Few would call a power pylon beautiful, or even interesting. Yet, along Austria’s power corridors, a quiet revolution is underway. The Austrian Power Giants concept, recently honored by the Red Dot Design Award, swaps utilitarian shapes for animal-inspired silhouettes. Suddenly, the transmission of energy becomes a celebration of place, blending technical necessity with the poetry of wildlife and local culture. And I’ll be honest: when I first saw these photos, I expected another half-baked “let’s make infrastructure cute” gimmick that collapses under scrutiny.
But here’s the thing: Austrian Power Grid actually engineered these. The stork and stag pylons have been pre-tested for structural stability and high-voltage performance, which means this isn’t vaporware concept art destined to die in a Behance portfolio. They’ve brought in Baucon as the construction partner, Robert Glas handled statics, and GP-Design (Roland Kaufmann) tackled the aesthetics. The team is led by Paul Japek with engineering from Christoph Mathe and Philipp Bader, so there’s real technical muscle backing the vision. This won in the Electrification and Decarbonisation category, and given how much resistance grid expansion faces across Europe, the timing feels deliberate.
Designer: GP-Design for Austrian Power Grid
Austria has nine states, and each one gets its own animal: a stork for Burgenland’s migratory routes, a stag for the Alpine regions of Lower Austria. The silhouettes are rendered in the same lattice framework you’d see on any transmission tower, maintaining the load-bearing logic while reshaping the profile into something recognizable from kilometers away. What strikes me is how the forms don’t fight the engineering; the antlers of the stag pylon double as crossarms for the power lines, and the stork’s wings naturally extend outward to support cable spans. It’s a rare case where aesthetics and function actually converge instead of one compromising the other.

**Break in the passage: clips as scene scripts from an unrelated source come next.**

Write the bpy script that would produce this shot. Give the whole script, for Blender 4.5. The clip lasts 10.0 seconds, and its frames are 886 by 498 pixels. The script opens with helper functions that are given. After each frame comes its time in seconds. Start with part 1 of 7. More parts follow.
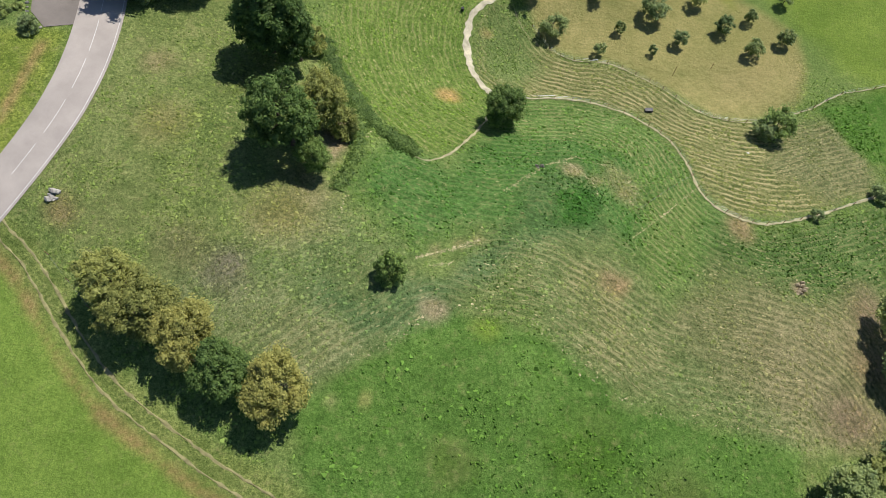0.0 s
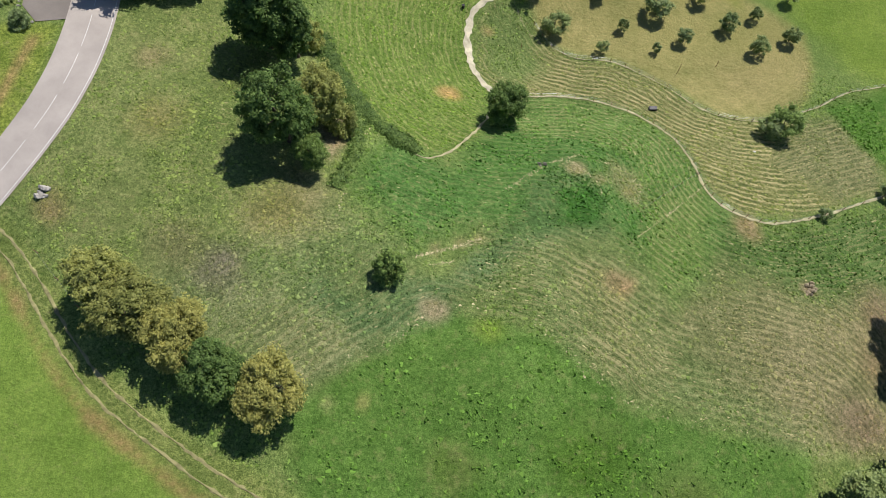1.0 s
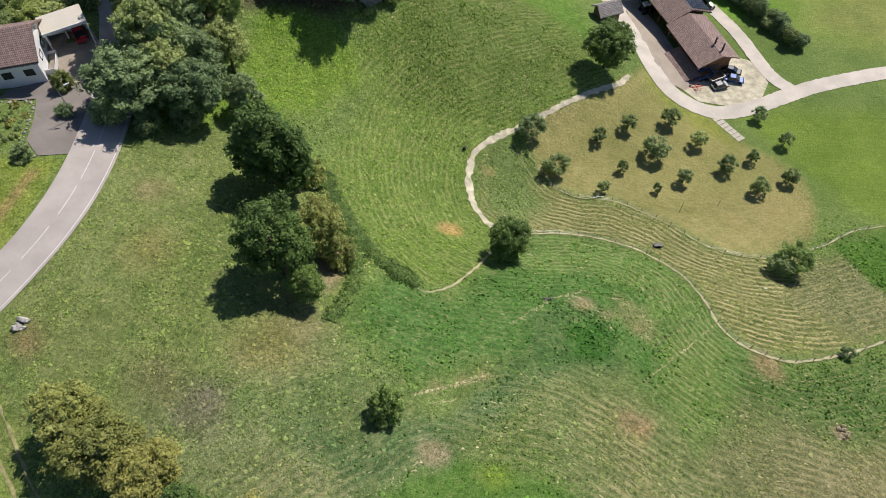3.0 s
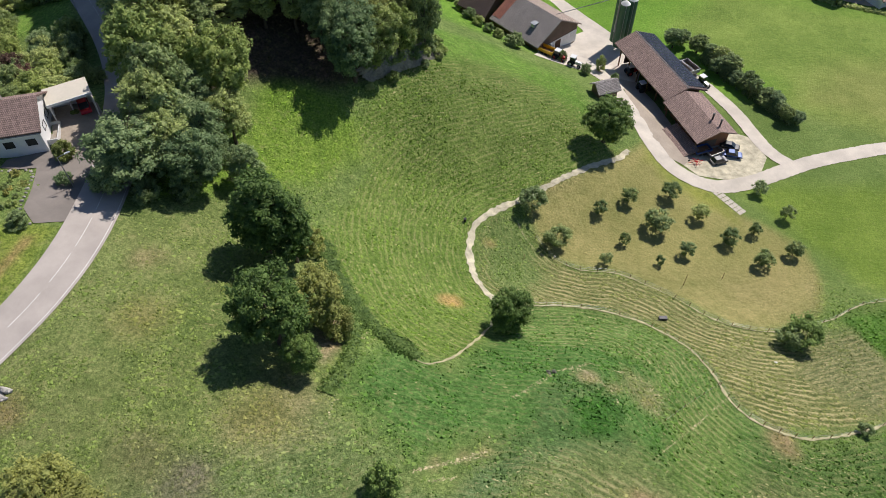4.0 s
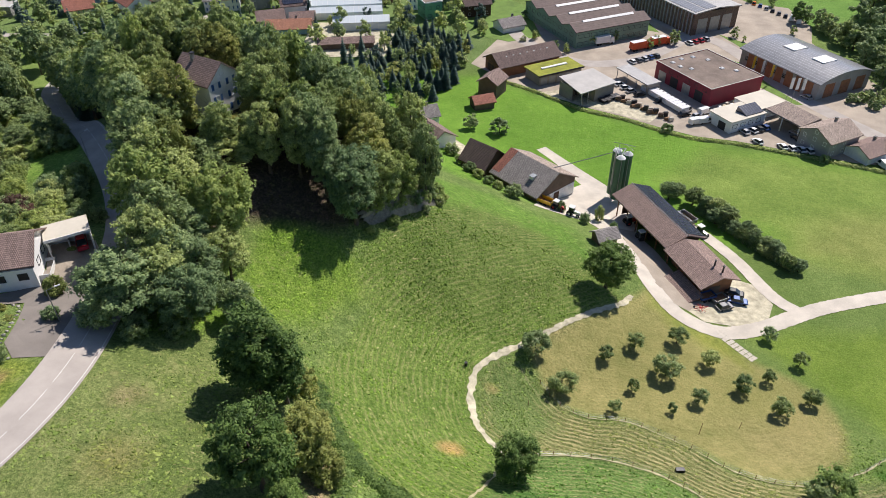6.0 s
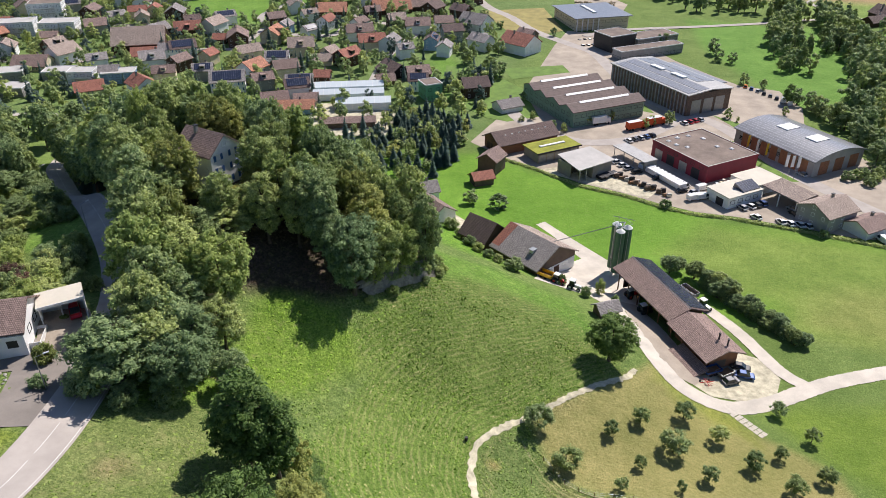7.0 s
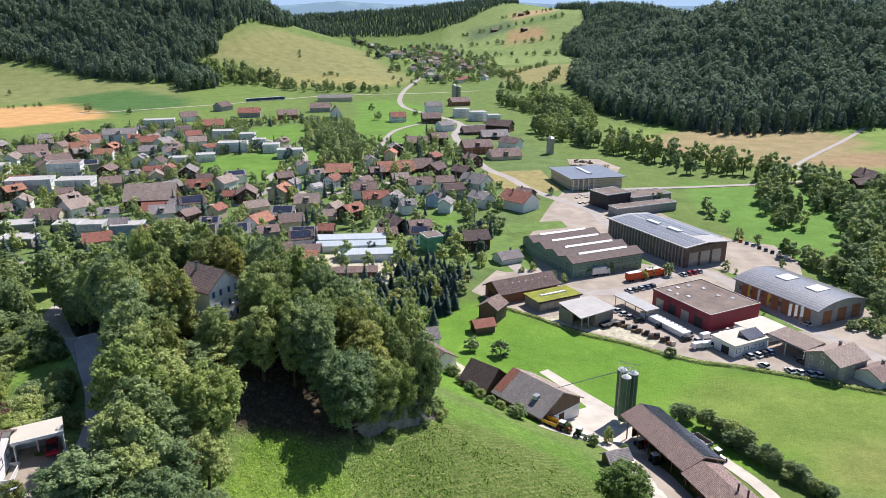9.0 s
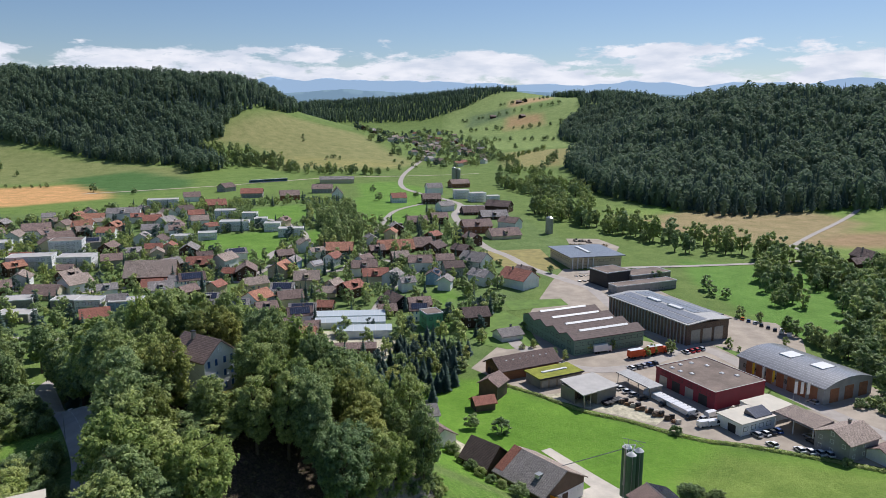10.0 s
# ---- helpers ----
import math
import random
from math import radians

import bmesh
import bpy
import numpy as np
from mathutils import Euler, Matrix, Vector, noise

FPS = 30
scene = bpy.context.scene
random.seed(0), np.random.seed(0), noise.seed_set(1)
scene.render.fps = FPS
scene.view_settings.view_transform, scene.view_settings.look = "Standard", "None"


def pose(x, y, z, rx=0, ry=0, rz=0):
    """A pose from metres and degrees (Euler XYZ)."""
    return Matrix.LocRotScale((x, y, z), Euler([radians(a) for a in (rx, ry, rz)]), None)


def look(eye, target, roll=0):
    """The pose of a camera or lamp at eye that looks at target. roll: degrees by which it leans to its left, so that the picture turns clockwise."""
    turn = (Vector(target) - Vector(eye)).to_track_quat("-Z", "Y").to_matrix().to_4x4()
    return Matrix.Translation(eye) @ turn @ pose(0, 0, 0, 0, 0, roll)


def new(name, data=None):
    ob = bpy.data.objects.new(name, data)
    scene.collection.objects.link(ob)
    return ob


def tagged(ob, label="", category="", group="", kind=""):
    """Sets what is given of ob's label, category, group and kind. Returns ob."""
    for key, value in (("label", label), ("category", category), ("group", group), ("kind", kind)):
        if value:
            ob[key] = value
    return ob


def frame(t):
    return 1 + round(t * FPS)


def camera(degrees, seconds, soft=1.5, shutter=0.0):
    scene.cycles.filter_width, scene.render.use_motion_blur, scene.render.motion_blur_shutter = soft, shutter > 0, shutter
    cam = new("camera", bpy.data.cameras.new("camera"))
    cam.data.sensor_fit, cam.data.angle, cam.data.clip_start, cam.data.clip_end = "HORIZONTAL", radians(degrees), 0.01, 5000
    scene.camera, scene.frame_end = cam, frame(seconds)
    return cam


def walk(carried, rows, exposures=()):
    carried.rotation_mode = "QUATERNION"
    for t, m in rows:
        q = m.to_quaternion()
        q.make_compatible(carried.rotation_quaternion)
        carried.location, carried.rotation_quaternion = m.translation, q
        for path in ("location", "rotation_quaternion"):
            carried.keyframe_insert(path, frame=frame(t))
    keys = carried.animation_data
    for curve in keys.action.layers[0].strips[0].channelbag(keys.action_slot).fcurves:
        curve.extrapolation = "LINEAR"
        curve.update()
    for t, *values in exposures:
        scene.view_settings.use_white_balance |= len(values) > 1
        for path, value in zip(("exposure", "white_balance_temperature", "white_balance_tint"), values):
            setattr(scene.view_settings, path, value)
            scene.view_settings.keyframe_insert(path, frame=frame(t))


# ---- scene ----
cam = camera(63.80, 10.0, soft=0.85)
# the drone sinks straight down while it tilts up: seconds, place, tilt, roll, yaw
ROWS = [
    (0.0, 0.00, 0.00, 110.00, 20.57, 0.41, 0.00),
    (0.5, -0.00, 0.02, 108.66, 20.58, 0.43, -0.00),
    (1.0, -0.00, 0.04, 107.32, 21.03, 0.45, 0.01),
    (1.5, -0.01, 0.05, 105.98, 24.41, 0.47, 0.06),
    (2.0, -0.01, 0.07, 104.64, 26.70, 0.51, 0.04),
    (2.5, -0.01, 0.09, 103.30, 29.81, 0.54, 0.07),
    (4.0, -0.02, 0.14, 99.28, 39.62, 0.46, 0.27),
    (4.5, -0.02, 0.16, 97.94, 42.86, 0.45, 0.30),
    (5.0, -0.02, 0.18, 96.60, 46.10, 0.38, 0.40),
    (5.5, -0.03, 0.20, 95.26, 49.35, 0.33, 0.46),
    (7.0, -0.03, 0.25, 91.24, 59.19, 0.17, 0.53),
    (7.5, -0.04, 0.27, 89.90, 62.40, 0.14, 0.58),
    (8.0, -0.04, 0.28, 88.56, 65.64, 0.08, 0.61),
    (8.5, -0.04, 0.30, 87.22, 68.89, 0.03, 0.65),
    (9.0, -0.04, 0.32, 85.88, 72.14, -0.06, 0.69),
    (9.5, -0.05, 0.34, 84.54, 75.46, -0.13, 0.69),
    (10.0, -0.05, 0.36, 83.20, 78.75, -0.23, 0.71),
]
walk(cam, [(t, pose(x, y, z, tilt, roll, yaw)) for t, x, y, z, tilt, roll, yaw in ROWS],
     ((0.0, 0.06, 6480, 12), (2.5, 0.06, 6520, 14), (4.5, 0.11, 6520, 15), (5.5, 0.21, 6560, 15), (7.0, 0.34, 6500, 16), (9.0, 0.45, 6250, 17), (9.5, 0.20, 6230, 14), (10.0, -0.03, 6150, 14)))

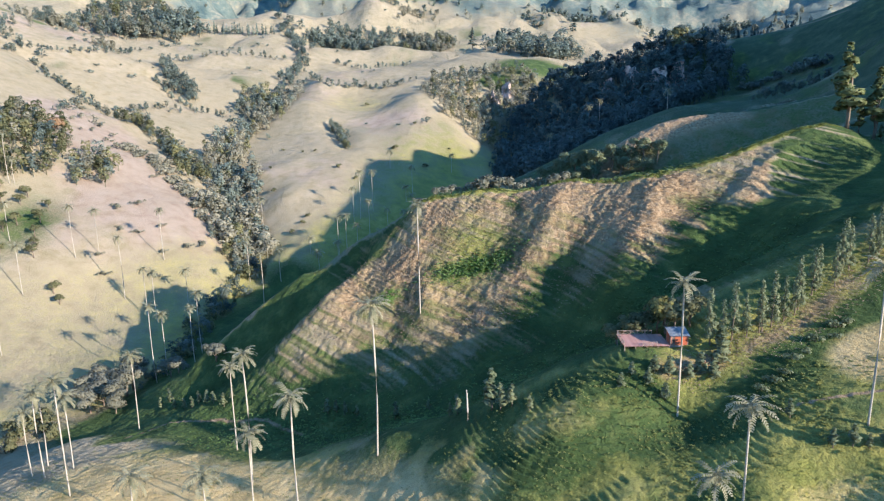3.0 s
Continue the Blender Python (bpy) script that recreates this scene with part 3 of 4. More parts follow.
def grove(name, spots, shape, mat, heights, label, leaves=270, size=0.05, seed=5, category="trees"):
    """A wood or a hedge: many trees in one mesh."""
    g = np.random.default_rng(seed)
    spots = np.array(spots, float)
    kinds = []
    for k in range(5):
        v, f, soft = leaf_cloud(seed * 10 + k, SHAPES[shape](seed * 10 + k), leaves, size, 0.3)
        sv, sf = tube([(0, 0, -0.08), (0.01, 0.01, 0.3), (0, 0, 0.62)], [0.022, 0.016, 0.006], 4)
        sf = np.array([q for q in sf if len(q) == 4][:8])
        side = np.array(sv) * (1, 1, 0)
        side /= np.linalg.norm(side, axis=1)[:, None] + 1e-6
        kinds.append((np.concatenate([v, np.array(sv)]), np.concatenate([f, sf + len(v)]), np.concatenate([soft, side])))
    z = LAND.height(spots[:, 0], spots[:, 1])
    mats = mat if isinstance(mat, tuple) else (mat,)
    share = np.array([0.6, 0.25, 0.15][:len(mats)]) if len(mats) > 1 else np.ones(1)
    share = share / share.sum()
    vs, fs, ns, tone, n = [], [], [], [], 0
    for (x, y), zz in zip(spots, z):
        v, f, soft = kinds[g.integers(5)]
        a, h = g.uniform(0, 6.28), g.uniform(*heights)
        w = h * g.uniform(0.8, 1.3)
        tone.append(np.full(len(f), g.choice(len(mats), p=share)))
        c, s = math.cos(a), math.sin(a)
        vs.append(np.stack([x + w * (c * v[:, 0] - s * v[:, 1]), y + w * (s * v[:, 0] + c * v[:, 1]), zz + h * v[:, 2]], -1))
        ns.append(np.stack([c * soft[:, 0] - s * soft[:, 1], s * soft[:, 0] + c * soft[:, 1], soft[:, 2]], -1))
        fs.append(f + n)
        n += len(v)
    me = array_mesh(name, np.concatenate(vs), np.concatenate(fs), mats[0], np.concatenate(ns))
    for other in mats[1:]:
        me.materials.append(other)
    me.polygons.foreach_set("material_index", np.concatenate(tone).astype(np.int32))
    return tagged(new(name, me), label, category, kind="stuff")


def inside(poly, x, y):
    hit, n = False, len(poly)
    for i in range(n):
        (x0, y0), (x1, y1) = poly[i], poly[(i + 1) % n]
        if (y0 > y) != (y1 > y) and x < (x1 - x0) * (y - y0) / (y1 - y0) + x0:
            hit = not hit
    return hit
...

The real test will be public reception once these go live. NIMBY opposition to grid infrastructure is fierce, especially in rural and scenic areas where people (understandably) don’t want their views dominated by industrial metal. Austrian Power Grid is betting that regional pride and visual interest can shift that calculus. If a community sees a pylon as a landmark rather than an eyesore, the theory goes, acceptance follows. Whether that plays out in practice depends on execution, but the images so far are striking enough that I think they’re onto something here.